**Material provided**
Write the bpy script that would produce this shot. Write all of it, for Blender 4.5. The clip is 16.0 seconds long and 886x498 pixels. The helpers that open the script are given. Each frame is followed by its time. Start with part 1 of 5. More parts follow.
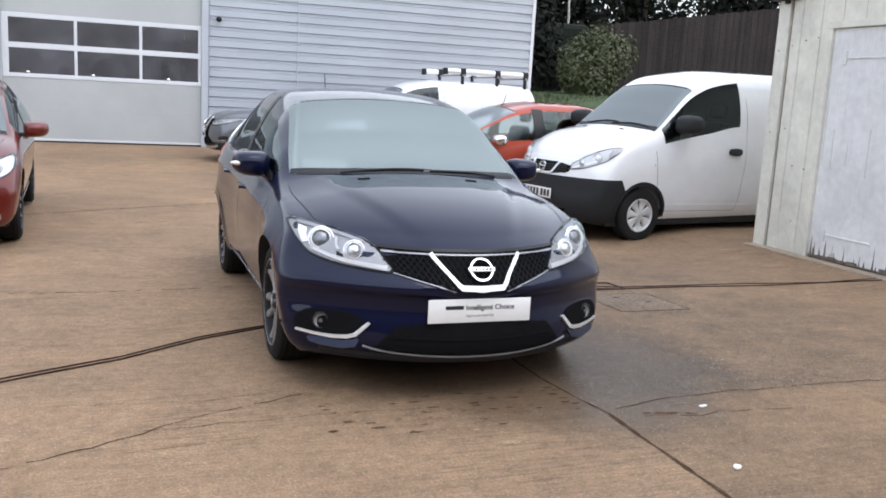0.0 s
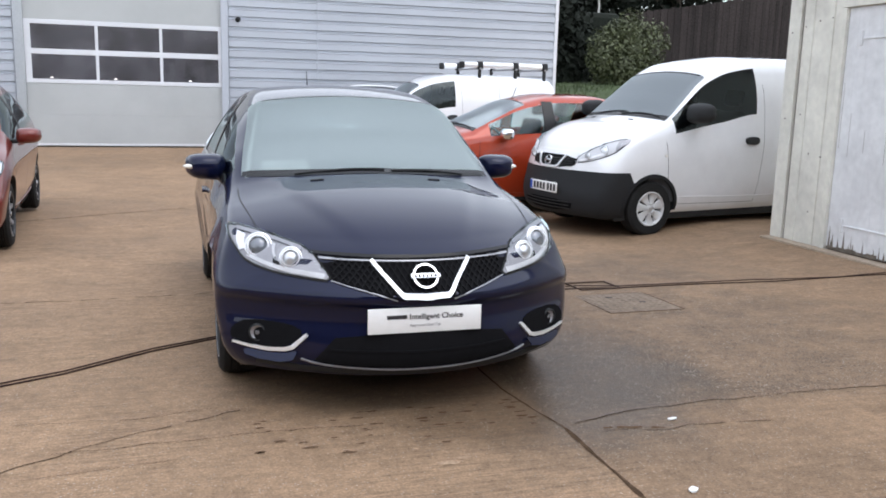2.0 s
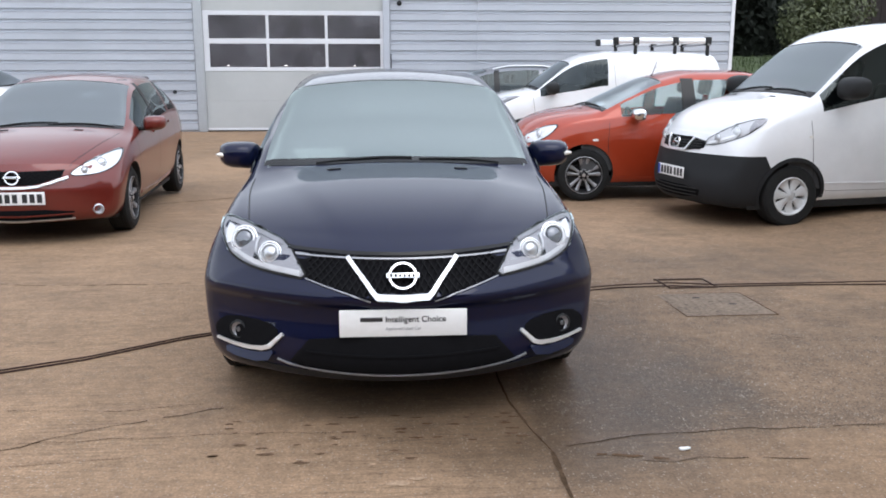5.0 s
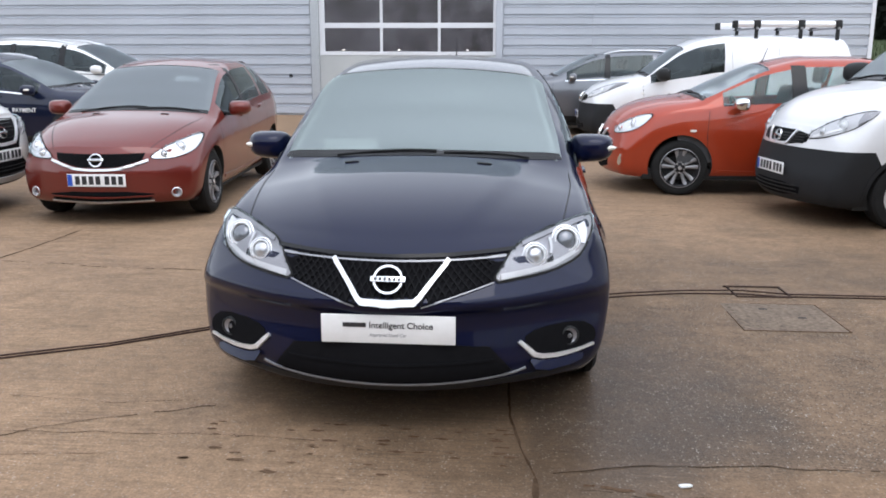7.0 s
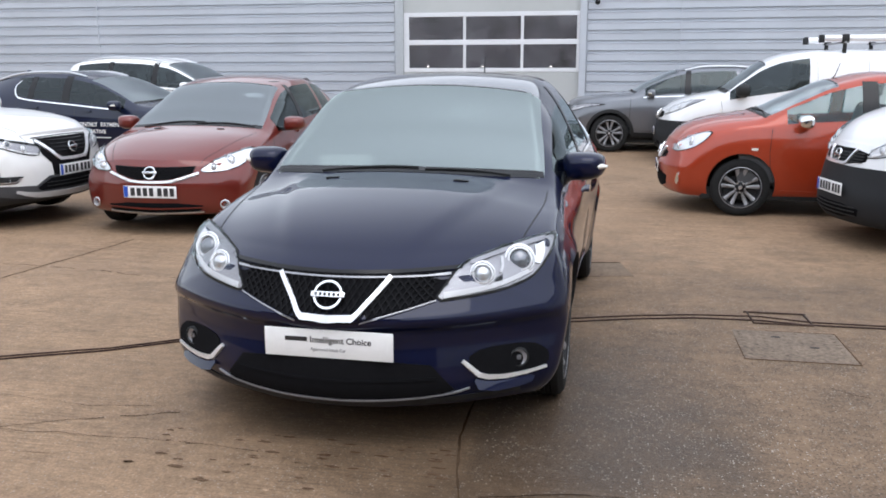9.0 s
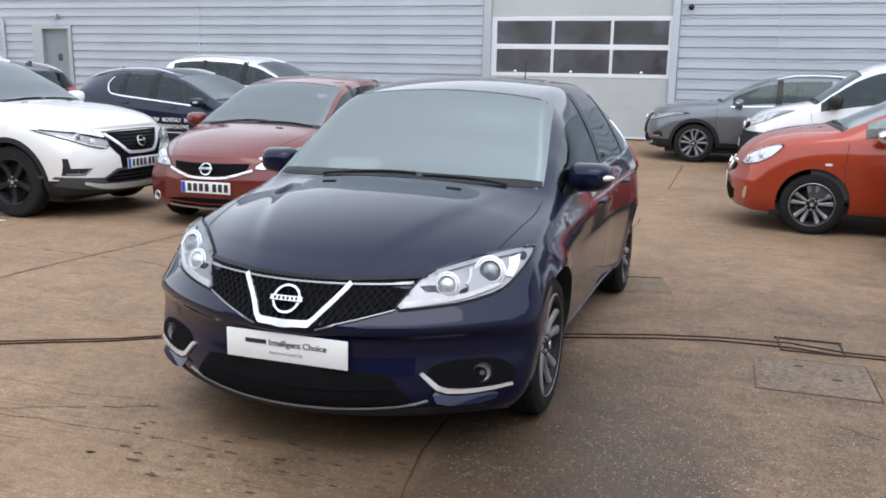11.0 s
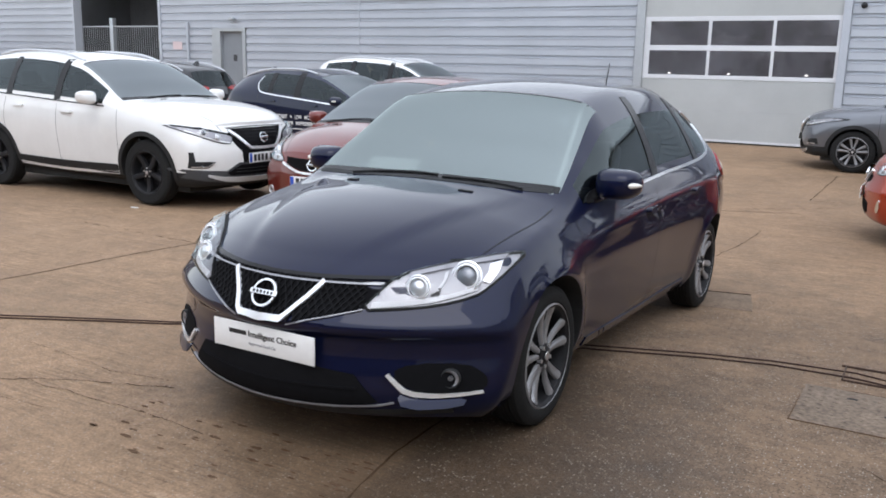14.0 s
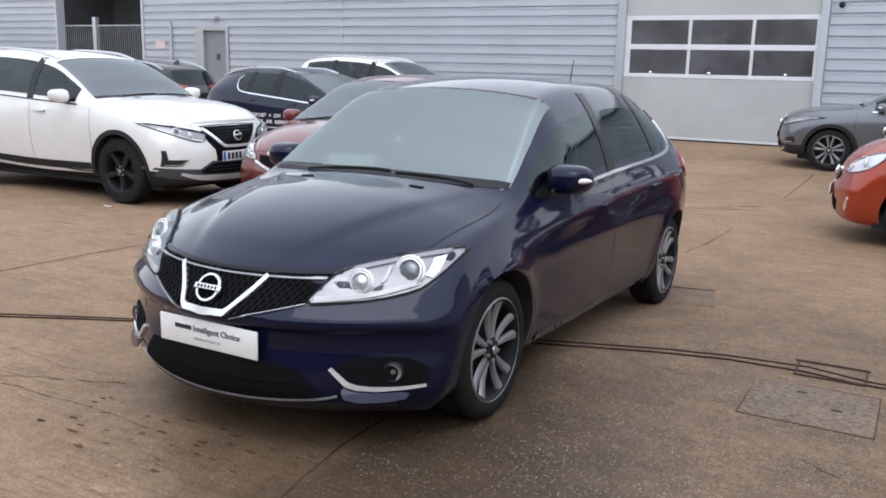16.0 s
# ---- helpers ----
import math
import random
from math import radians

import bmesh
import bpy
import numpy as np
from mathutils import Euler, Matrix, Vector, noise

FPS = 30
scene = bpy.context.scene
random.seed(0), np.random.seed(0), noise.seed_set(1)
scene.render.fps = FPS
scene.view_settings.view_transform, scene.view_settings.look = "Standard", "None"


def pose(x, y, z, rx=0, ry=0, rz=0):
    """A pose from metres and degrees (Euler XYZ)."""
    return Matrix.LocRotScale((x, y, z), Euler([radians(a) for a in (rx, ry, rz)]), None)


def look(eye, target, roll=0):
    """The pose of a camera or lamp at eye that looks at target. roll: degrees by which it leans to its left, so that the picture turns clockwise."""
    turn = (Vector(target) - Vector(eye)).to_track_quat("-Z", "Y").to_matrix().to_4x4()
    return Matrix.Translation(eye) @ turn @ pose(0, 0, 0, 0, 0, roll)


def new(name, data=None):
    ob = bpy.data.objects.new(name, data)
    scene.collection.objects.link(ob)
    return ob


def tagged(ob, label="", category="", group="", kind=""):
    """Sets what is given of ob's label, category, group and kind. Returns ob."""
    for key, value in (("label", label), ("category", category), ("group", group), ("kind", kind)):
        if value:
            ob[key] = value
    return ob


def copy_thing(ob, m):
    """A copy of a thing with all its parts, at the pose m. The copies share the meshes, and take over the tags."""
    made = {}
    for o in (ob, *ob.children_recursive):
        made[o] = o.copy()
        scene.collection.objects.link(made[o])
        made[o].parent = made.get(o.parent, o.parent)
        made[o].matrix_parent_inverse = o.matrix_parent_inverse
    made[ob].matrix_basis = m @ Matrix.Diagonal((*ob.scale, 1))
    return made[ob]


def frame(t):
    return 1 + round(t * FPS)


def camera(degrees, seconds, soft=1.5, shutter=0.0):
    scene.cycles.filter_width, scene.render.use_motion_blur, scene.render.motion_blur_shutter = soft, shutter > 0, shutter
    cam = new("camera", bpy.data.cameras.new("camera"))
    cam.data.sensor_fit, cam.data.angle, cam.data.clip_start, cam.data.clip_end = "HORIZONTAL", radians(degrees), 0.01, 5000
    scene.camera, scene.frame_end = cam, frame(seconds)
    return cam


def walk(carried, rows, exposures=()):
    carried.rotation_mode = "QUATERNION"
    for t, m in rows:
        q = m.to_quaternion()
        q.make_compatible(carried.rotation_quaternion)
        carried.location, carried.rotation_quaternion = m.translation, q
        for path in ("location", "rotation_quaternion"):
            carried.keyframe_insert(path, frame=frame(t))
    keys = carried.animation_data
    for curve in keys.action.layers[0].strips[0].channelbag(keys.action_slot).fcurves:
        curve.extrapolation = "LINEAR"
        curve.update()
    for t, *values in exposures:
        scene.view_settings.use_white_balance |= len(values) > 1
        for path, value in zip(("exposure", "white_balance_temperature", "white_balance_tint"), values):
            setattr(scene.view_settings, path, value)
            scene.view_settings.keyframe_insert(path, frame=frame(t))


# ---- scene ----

**Directions**
Reproduce the data word for word, excluding its pictures.

**Result of the exercise**
Write the bpy script that would produce this shot. Write all of it, for Blender 4.5. The clip is 16.0 seconds long and 886x498 pixels. The helpers that open the script are given. Each frame is followed by its time. Start with part 1 of 5. More parts follow.
0.0 s
2.0 s
5.0 s
7.0 s
9.0 s
11.0 s
14.0 s
16.0 s
# ---- helpers ----
import math
import random
from math import radians

import bmesh
import bpy
import numpy as np
from mathutils import Euler, Matrix, Vector, noise

FPS = 30
scene = bpy.context.scene
random.seed(0), np.random.seed(0), noise.seed_set(1)
scene.render.fps = FPS
scene.view_settings.view_transform, scene.view_settings.look = "Standard", "None"


def pose(x, y, z, rx=0, ry=0, rz=0):
    """A pose from metres and degrees (Euler XYZ)."""
    return Matrix.LocRotScale((x, y, z), Euler([radians(a) for a in (rx, ry, rz)]), None)


def look(eye, target, roll=0):
    """The pose of a camera or lamp at eye that looks at target. roll: degrees by which it leans to its left, so that the picture turns clockwise."""
    turn = (Vector(target) - Vector(eye)).to_track_quat("-Z", "Y").to_matrix().to_4x4()
    return Matrix.Translation(eye) @ turn @ pose(0, 0, 0, 0, 0, roll)


def new(name, data=None):
    ob = bpy.data.objects.new(name, data)
    scene.collection.objects.link(ob)
    return ob


def tagged(ob, label="", category="", group="", kind=""):
    """Sets what is given of ob's label, category, group and kind. Returns ob."""
    for key, value in (("label", label), ("category", category), ("group", group), ("kind", kind)):
        if value:
            ob[key] = value
    return ob


def copy_thing(ob, m):
    """A copy of a thing with all its parts, at the pose m. The copies share the meshes, and take over the tags."""
    made = {}
    for o in (ob, *ob.children_recursive):
        made[o] = o.copy()
        scene.collection.objects.link(made[o])
        made[o].parent = made.get(o.parent, o.parent)
        made[o].matrix_parent_inverse = o.matrix_parent_inverse
    made[ob].matrix_basis = m @ Matrix.Diagonal((*ob.scale, 1))
    return made[ob]


def frame(t):
    return 1 + round(t * FPS)


def camera(degrees, seconds, soft=1.5, shutter=0.0):
    scene.cycles.filter_width, scene.render.use_motion_blur, scene.render.motion_blur_shutter = soft, shutter > 0, shutter
    cam = new("camera", bpy.data.cameras.new("camera"))
    cam.data.sensor_fit, cam.data.angle, cam.data.clip_start, cam.data.clip_end = "HORIZONTAL", radians(degrees), 0.01, 5000
    scene.camera, scene.frame_end = cam, frame(seconds)
    return cam


def walk(carried, rows, exposures=()):
    carried.rotation_mode = "QUATERNION"
    for t, m in rows:
        q = m.to_quaternion()
        q.make_compatible(carried.rotation_quaternion)
        carried.location, carried.rotation_quaternion = m.translation, q
        for path in ("location", "rotation_quaternion"):
            carried.keyframe_insert(path, frame=frame(t))
    keys = carried.animation_data
    for curve in keys.action.layers[0].strips[0].channelbag(keys.action_slot).fcurves:
        curve.extrapolation = "LINEAR"
        curve.update()
    for t, *values in exposures:
        scene.view_settings.use_white_balance |= len(values) > 1
        for path, value in zip(("exposure", "white_balance_temperature", "white_balance_tint"), values):
            setattr(scene.view_settings, path, value)
            scene.view_settings.keyframe_insert(path, frame=frame(t))


# ---- scene ----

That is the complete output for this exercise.